Task objective. Set down exactly, please, each line from the one containing "More parts follow." through the one containing "return [*out, points[-1]]", both lines included, and no other line.

── Materials provided ──

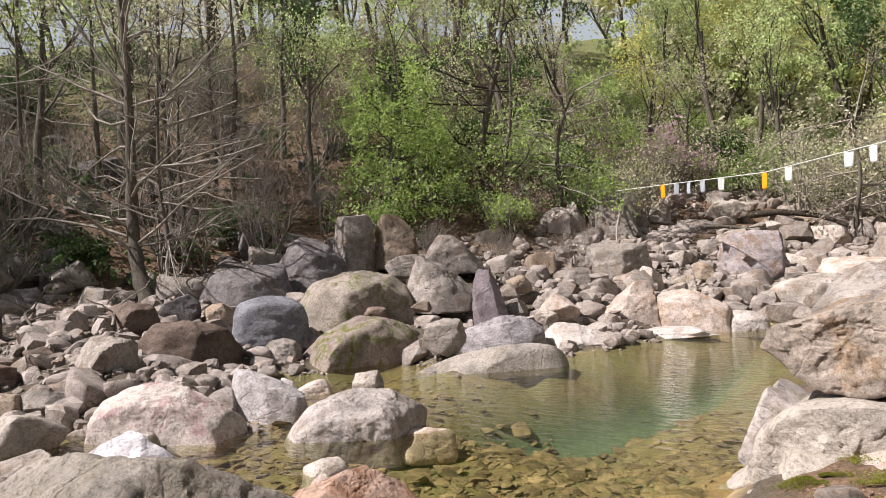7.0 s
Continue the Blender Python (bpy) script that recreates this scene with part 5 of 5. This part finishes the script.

───
── Materials provided ──

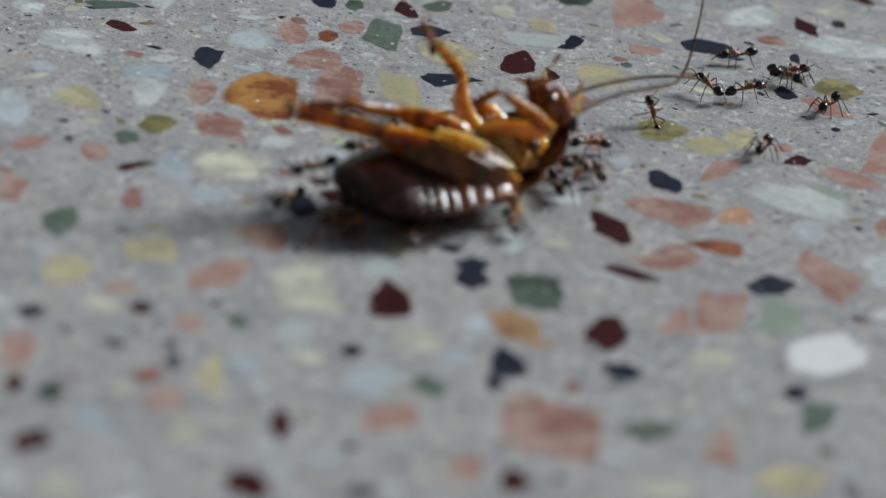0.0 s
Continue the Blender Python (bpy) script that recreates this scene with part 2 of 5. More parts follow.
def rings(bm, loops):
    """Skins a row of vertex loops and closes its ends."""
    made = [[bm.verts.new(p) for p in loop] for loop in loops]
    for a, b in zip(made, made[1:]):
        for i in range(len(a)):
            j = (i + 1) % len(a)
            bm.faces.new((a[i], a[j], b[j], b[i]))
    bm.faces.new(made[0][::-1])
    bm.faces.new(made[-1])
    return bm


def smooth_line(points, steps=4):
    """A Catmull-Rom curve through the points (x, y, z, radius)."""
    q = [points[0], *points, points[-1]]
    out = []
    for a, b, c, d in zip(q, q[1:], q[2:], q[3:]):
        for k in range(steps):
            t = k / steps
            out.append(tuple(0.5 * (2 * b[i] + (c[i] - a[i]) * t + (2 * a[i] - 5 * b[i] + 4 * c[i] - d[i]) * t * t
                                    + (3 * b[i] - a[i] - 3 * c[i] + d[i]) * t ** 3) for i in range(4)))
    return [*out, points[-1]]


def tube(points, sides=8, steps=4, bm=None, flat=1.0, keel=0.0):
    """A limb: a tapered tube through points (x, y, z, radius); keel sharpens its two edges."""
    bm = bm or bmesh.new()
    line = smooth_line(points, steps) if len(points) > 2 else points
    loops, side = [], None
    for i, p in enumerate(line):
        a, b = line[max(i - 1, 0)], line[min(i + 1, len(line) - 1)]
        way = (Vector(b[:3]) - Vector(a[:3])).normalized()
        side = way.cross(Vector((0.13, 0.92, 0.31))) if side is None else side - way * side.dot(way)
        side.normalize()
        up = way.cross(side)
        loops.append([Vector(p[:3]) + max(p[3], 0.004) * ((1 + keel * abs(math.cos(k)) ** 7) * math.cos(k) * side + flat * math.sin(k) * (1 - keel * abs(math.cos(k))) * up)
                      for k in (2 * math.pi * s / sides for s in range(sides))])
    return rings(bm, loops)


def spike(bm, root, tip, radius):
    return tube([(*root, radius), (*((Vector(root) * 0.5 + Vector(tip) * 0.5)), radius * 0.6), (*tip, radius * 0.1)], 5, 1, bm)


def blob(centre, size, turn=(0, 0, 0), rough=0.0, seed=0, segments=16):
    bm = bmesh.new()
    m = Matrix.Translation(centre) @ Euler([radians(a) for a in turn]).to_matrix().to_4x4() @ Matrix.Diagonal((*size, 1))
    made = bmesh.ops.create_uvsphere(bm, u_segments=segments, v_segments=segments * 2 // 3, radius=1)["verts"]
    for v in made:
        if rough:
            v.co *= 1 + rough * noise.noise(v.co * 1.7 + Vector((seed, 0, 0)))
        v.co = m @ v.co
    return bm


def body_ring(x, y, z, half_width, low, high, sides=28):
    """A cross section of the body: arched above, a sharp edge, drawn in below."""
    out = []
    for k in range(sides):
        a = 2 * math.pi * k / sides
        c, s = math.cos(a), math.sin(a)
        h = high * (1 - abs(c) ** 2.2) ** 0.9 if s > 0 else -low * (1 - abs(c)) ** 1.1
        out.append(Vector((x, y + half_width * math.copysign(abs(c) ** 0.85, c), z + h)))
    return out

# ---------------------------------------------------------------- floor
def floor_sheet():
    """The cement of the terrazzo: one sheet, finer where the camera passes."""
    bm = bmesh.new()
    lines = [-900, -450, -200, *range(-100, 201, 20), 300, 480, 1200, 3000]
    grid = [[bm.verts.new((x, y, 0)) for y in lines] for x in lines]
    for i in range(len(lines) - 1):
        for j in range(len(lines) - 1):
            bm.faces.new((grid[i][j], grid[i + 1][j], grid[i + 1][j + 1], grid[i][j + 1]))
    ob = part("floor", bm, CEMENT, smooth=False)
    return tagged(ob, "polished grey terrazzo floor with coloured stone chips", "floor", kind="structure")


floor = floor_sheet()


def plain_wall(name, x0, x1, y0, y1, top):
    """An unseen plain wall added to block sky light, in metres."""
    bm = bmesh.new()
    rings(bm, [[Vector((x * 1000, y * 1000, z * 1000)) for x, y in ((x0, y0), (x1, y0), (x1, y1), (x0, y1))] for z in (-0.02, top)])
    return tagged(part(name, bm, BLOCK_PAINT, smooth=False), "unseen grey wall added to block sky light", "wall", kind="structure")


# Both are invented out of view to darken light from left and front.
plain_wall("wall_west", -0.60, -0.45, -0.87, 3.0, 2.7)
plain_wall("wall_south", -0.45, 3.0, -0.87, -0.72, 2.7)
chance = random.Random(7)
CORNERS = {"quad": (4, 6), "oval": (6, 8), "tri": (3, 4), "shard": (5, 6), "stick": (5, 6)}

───

Reply to the task.
Continue the Blender Python (bpy) script that recreates this scene with part 2 of 5. More parts follow.
def rings(bm, loops):
    """Skins a row of vertex loops and closes its ends."""
    made = [[bm.verts.new(p) for p in loop] for loop in loops]
    for a, b in zip(made, made[1:]):
        for i in range(len(a)):
            j = (i + 1) % len(a)
            bm.faces.new((a[i], a[j], b[j], b[i]))
    bm.faces.new(made[0][::-1])
    bm.faces.new(made[-1])
    return bm


def smooth_line(points, steps=4):
    """A Catmull-Rom curve through the points (x, y, z, radius)."""
    q = [points[0], *points, points[-1]]
    out = []
    for a, b, c, d in zip(q, q[1:], q[2:], q[3:]):
        for k in range(steps):
            t = k / steps
            out.append(tuple(0.5 * (2 * b[i] + (c[i] - a[i]) * t + (2 * a[i] - 5 * b[i] + 4 * c[i] - d[i]) * t * t
                                    + (3 * b[i] - a[i] - 3 * c[i] + d[i]) * t ** 3) for i in range(4)))
    return [*out, points[-1]]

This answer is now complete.